Weak convergence in Hilbert space under a continuous linear transformation

functional-analysisweak-convergence

Let $H,G$ be Hilbert spaces. Assume that $T: H \rightarrow G$ is a continuous linear transformation. I want to show that if $(x_n)$ is a weakly convergent sequence in $H$, then $(Tx_n)$ is a weakly convergent sequence in G.

Here is what I've done so far:

By definition, we have $\langle x_n, v\rangle \rightarrow \langle x,v \rangle$, for all $v \in H$, and some $x \in H$.

Since $G$ is continuous, we have that $T(x_n) \rightarrow T(x)$ in G.

Hence, $\langle T(x_n),v \rangle \rightarrow \langle T(x),v \rangle$.

I'm not sure if this is correct, as I the only things I've used are definition of weak convergence, and continuity of $T$.
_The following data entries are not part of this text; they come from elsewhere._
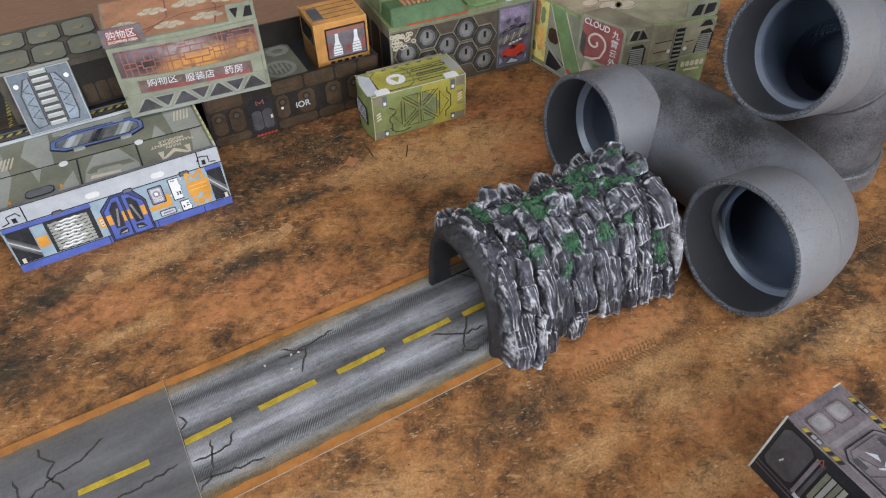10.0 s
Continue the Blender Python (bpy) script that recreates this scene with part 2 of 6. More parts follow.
TAN = [(0.330, 0.190, 0.060, 0.030), (0.345, 0.165, 0.050, 0.026), (0.245, 0.222, 0.045, 0.016), (0.285, 0.235, 0.05, 0.012), (0.36, 0.225, 0.05, 0.012), (0.345, -0.165, 0.035, 0.014), (0.325, -0.145, 0.03, 0.012), (0.03, 0.213, 0.055, 0.016), (0.315, 0.205, 0.075, 0.022), (0.385, 0.197, 0.06, 0.022), (0.315, -0.088, 0.03, 0.011), (0.24, -0.15, 0.05, 0.012),
       (0.43, -0.135, 0.05, 0.014), (0.105, 0.17, 0.04, 0.012), (-0.014, 0.125, 0.035, 0.009), (0.095, -0.108, 0.06, 0.02), (0.14, -0.16, 0.05, 0.014),
       (0.01, -0.083, 0.06, 0.012), (0.21, -0.205, 0.06, 0.014), (0.02, 0.198, 0.06, 0.012), (-0.18, 0.08, 0.06, 0.012), (0.5, -0.175, 0.05, 0.015), (0.295, 0.217, 0.06, 0.016), (0.37, 0.187, 0.055, 0.020), (0.255, 0.222, 0.04, 0.010), (0.35, -0.088, 0.05, 0.014),
       (0.298, 0.196, 0.05, 0.020), (0.338, 0.178, 0.055, 0.024), (0.372, 0.160, 0.04, 0.022), (0.345, 0.205, 0.05, 0.016), (0.352, -0.160, 0.04, 0.016),
       (0.03, -0.16, 0.05, 0.012), (0.08, -0.13, 0.07, 0.016), (0.29, -0.21, 0.05, 0.014), (0.33, -0.118, 0.05, 0.018)]
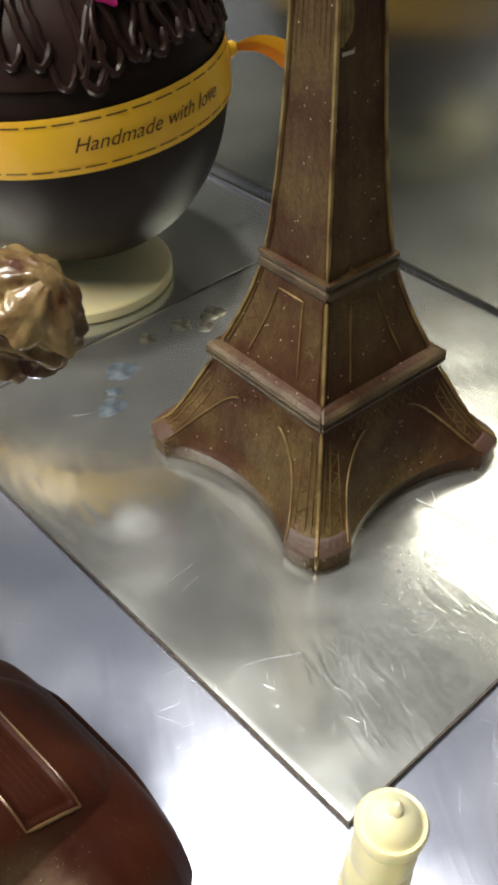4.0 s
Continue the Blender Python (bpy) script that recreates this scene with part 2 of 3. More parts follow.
M_TILE = material("white_glazed", (0.82, 0.82, 0.8), 0.2, 0, (0.78, 0.78, 0.76), 15)
M_JOINT = material("joint_grey", (0.3, 0.3, 0.29), 0.8, 0, (0.4, 0.4, 0.38), 90)
M_DARK = material("dark_chocolate", (0.030, 0.008, 0.003), 0.34, 0, (0.05, 0.014, 0.006), 55, 8, bump=0.08, bump_scale=500, rough2=0.45, spec=0.3)
M_TOWER = gilded_chocolate("gold_dusted_chocolate", 0.52)
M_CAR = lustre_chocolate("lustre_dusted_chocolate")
M_CARGLASS = lustre_chocolate("bare_window_chocolate", True)
M_GOLD = material("gold_lustre", (0.31, 0.23, 0.065), 0.42, 0.75, (0.14, 0.08, 0.028), 110, 8, bump=0.2, bump_scale=1200)
M_RIDGE = material("worn_gold_ridge", (0.11, 0.065, 0.027), 0.36, 0.45, (0.23, 0.155, 0.06), 90, 8)
M_WORN = material("worn_chocolate_edge", (0.060, 0.030, 0.014), 0.36, 0.3, (0.13, 0.080, 0.033), 90, 8)
M_GANACHE = material("glossy_ganache", (0.012, 0.0055, 0.004), 0.3, 0, (0.021, 0.0105, 0.008), 60, 6, bump=0.12, bump_scale=220, rough2=0.4, spec=0.25)
M_SHELL = material("bloomed_shell_chocolate", (0.008, 0.0038, 0.0027), 0.42, 0, (0.020, 0.011, 0.008), 16, 8, bump=0.08, rough2=0.52, spec=0.22)
M_WHITE = material("white_chocolate", (0.76, 0.76, 0.53), 0.27, 0, (0.69, 0.64, 0.39), 26, 7, bump=0.22, bump_scale=110, subsurface=0.45, rough2=0.42)
M_LAMPWHITE = teardrop_white()
M_RIBBON = material("yellow_satin_ribbon", (0.82, 0.5, 0.03), 0.32, 0.0, (0.75, 0.42, 0.02), 40, 4, bump=0.05, bump_scale=900, coat=0.2)
M_ORANGE = material("orange_ribbon_edge", (0.85, 0.37, 0.025), 0.35, 0, (0.75, 0.30, 0.02), 40)
M_INK = material("brown_ink", (0.05, 0.02, 0.008), 0.5)
M_PINK = material("pink_candy", (0.8, 0.05, 0.3), 0.22, 0, (0.75, 0.04, 0.26), 60, coat=0.5)
M_CANDYW = material("white_candy", (0.82, 0.8, 0.76), 0.25, 0, (0.78, 0.76, 0.72), 60, coat=0.5)
M_CANDYO = material("orange_candy", (0.85, 0.22, 0.02), 0.25, 0, (0.8, 0.2, 0.02), 60, coat=0.5)
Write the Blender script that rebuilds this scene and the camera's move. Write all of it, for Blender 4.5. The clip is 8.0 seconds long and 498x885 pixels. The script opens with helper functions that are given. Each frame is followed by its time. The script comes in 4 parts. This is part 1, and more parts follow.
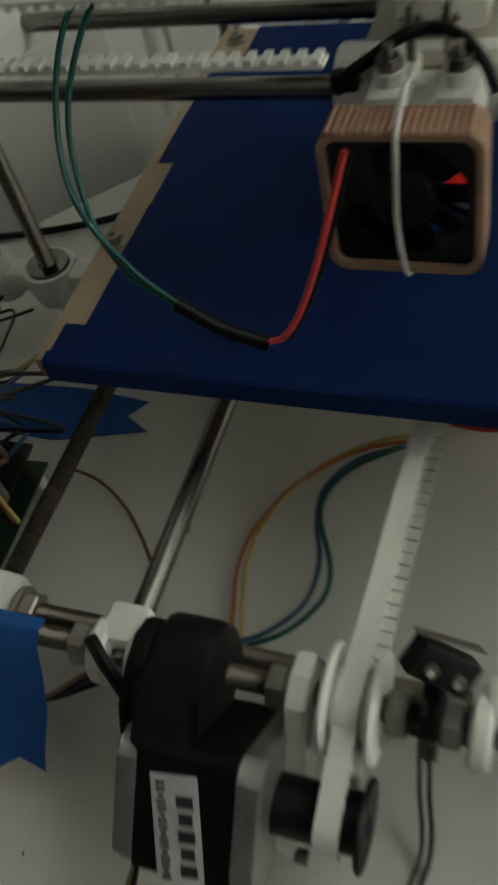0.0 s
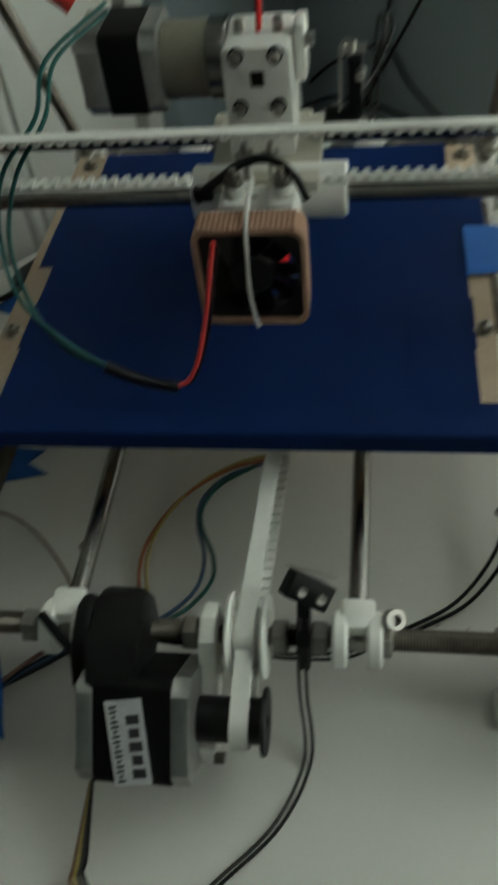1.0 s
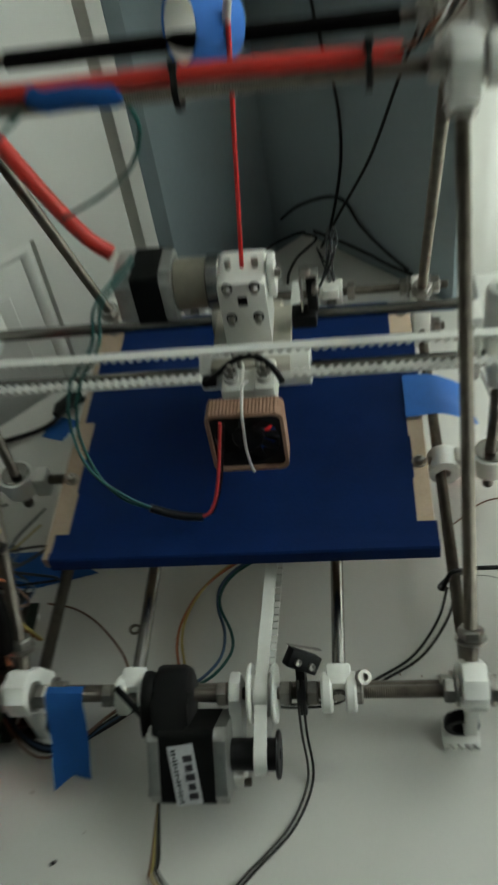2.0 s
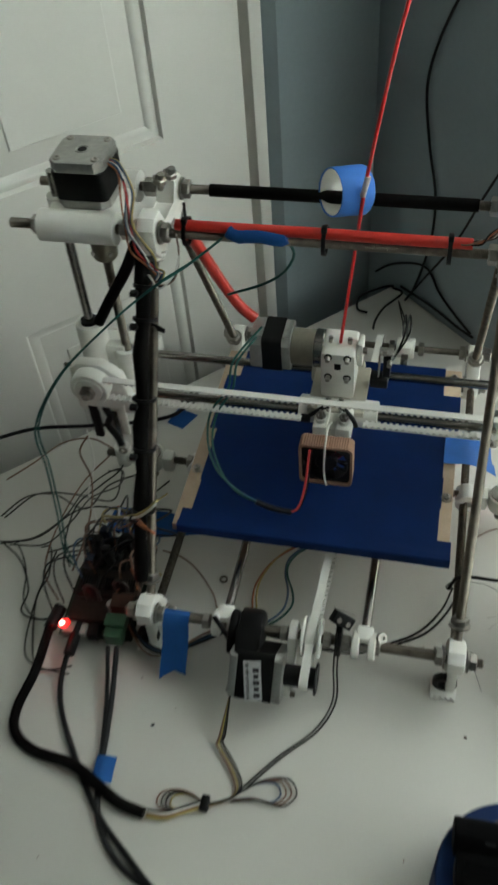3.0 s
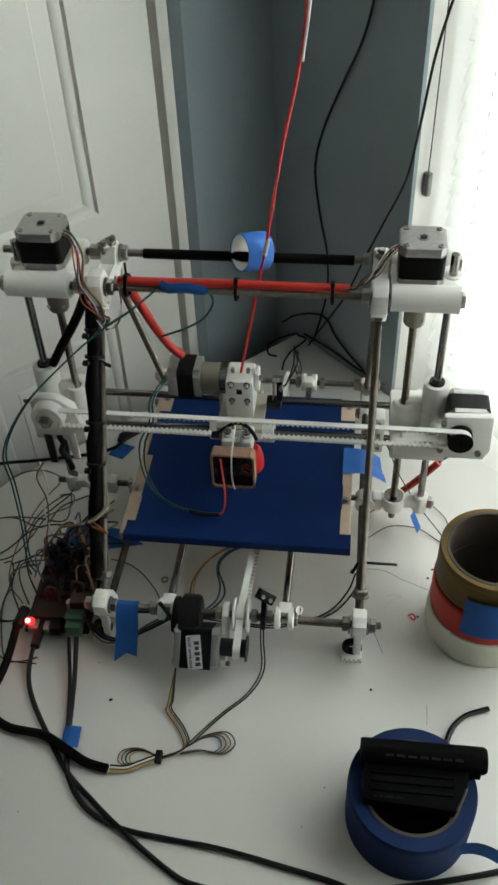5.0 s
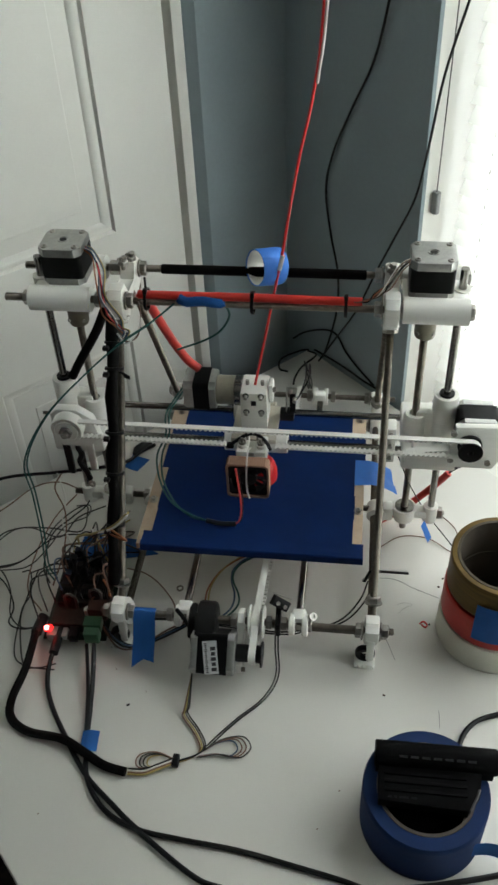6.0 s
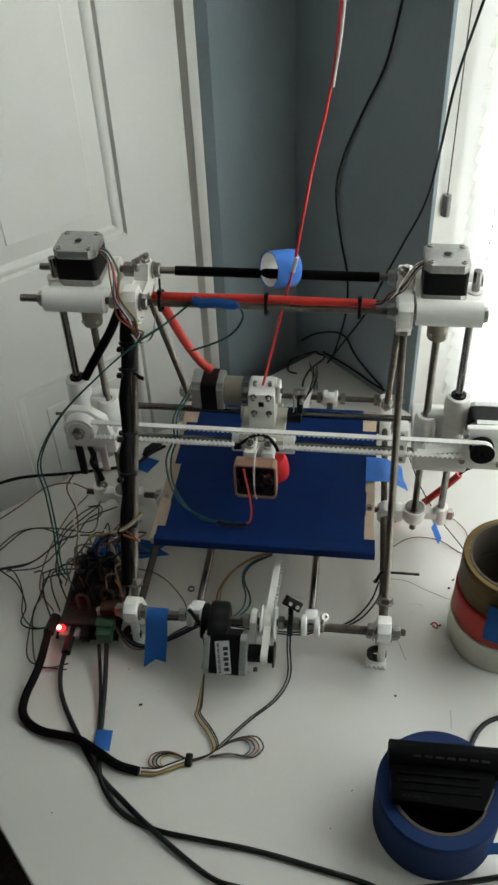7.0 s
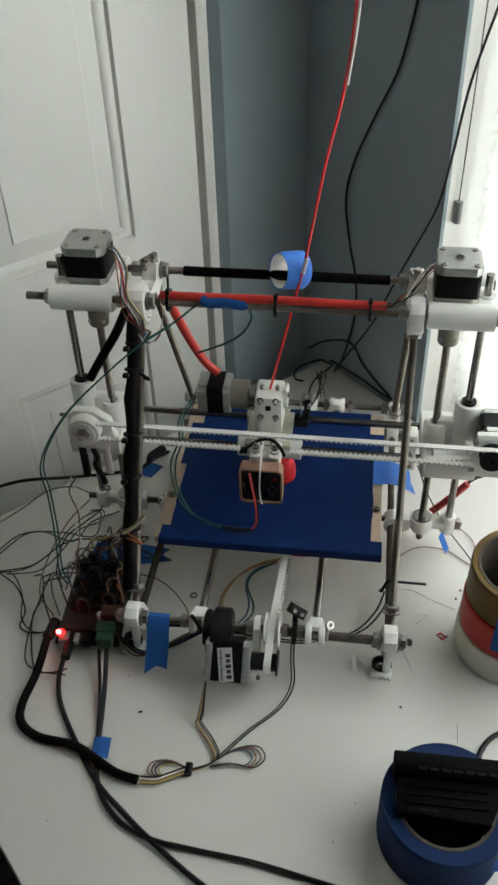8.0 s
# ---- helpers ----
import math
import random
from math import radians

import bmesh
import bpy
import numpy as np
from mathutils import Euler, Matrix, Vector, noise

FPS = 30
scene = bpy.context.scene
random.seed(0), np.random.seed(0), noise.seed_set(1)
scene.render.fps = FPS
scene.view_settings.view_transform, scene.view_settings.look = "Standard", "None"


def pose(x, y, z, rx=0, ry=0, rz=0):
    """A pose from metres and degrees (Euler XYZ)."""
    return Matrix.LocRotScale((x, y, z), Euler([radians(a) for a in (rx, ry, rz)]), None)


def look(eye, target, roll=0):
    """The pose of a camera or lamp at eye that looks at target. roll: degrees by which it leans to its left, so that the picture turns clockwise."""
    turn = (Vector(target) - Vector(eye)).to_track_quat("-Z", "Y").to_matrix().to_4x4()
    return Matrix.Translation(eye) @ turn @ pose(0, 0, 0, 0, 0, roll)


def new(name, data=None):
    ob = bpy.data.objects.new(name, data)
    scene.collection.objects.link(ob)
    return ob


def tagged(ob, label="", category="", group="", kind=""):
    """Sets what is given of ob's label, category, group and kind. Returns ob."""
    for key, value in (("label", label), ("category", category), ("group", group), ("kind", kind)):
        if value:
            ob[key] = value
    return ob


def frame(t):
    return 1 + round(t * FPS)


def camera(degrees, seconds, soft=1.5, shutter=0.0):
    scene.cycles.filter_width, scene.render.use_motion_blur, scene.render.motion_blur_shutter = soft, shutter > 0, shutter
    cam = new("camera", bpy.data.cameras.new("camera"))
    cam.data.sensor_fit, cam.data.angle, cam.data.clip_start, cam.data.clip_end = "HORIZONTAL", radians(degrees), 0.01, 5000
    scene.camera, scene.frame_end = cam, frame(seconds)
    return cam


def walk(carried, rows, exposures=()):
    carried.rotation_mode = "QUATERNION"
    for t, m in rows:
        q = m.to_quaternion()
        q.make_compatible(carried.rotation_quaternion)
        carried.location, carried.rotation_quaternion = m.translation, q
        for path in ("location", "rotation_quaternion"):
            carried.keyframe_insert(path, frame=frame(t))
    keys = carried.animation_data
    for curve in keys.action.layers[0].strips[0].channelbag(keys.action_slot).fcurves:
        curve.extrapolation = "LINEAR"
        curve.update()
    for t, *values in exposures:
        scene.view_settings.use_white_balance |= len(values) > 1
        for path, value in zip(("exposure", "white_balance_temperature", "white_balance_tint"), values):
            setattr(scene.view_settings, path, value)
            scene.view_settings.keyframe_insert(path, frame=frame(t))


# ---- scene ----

I'm new to weak convergence. If the proof is wrong, could you please let me know which part is wrong, and how should I fix it?

Thank you!

Best Answer

Since $T$ is a continuous linear operator, $$\langle h, T^*g \rangle_H = \langle Th, g \rangle_G$$ where $T^*$ is the adjoint of $T$. Since $x_n$ converges weakly to $x$ in $H$, it follows that for all $g \in G$, \begin{align} \lvert \langle T(x_n),g \rangle_G - \langle T(x), g \rangle_G \rvert &= \lvert \langle T(x_n) - T(x), g \rangle_G \rvert \\ &= \lvert \langle T(x_n - x), g \rangle_G \lvert \\ &= \lvert \langle x_n - x, T^*(g) \rangle_H \rvert \\ &= \lvert \langle x_n, T^*(g) \rangle_H - \langle x, T^*(g) \rangle_H \rvert \\ &\rightarrow 0 \end{align} and, hence, $T(x_n)$ converges weakly to $T(x)$ in $G$.

When you say,

"Since $G$ is continuous, we have $T(x_n) \rightarrow T(x)$ in $G$. Hence, $\langle T(x_n), v \rangle \rightarrow \langle T(x), v \rangle$."

you may have been using the definition of norm convergence along with the continuity of $T$ and the inner product.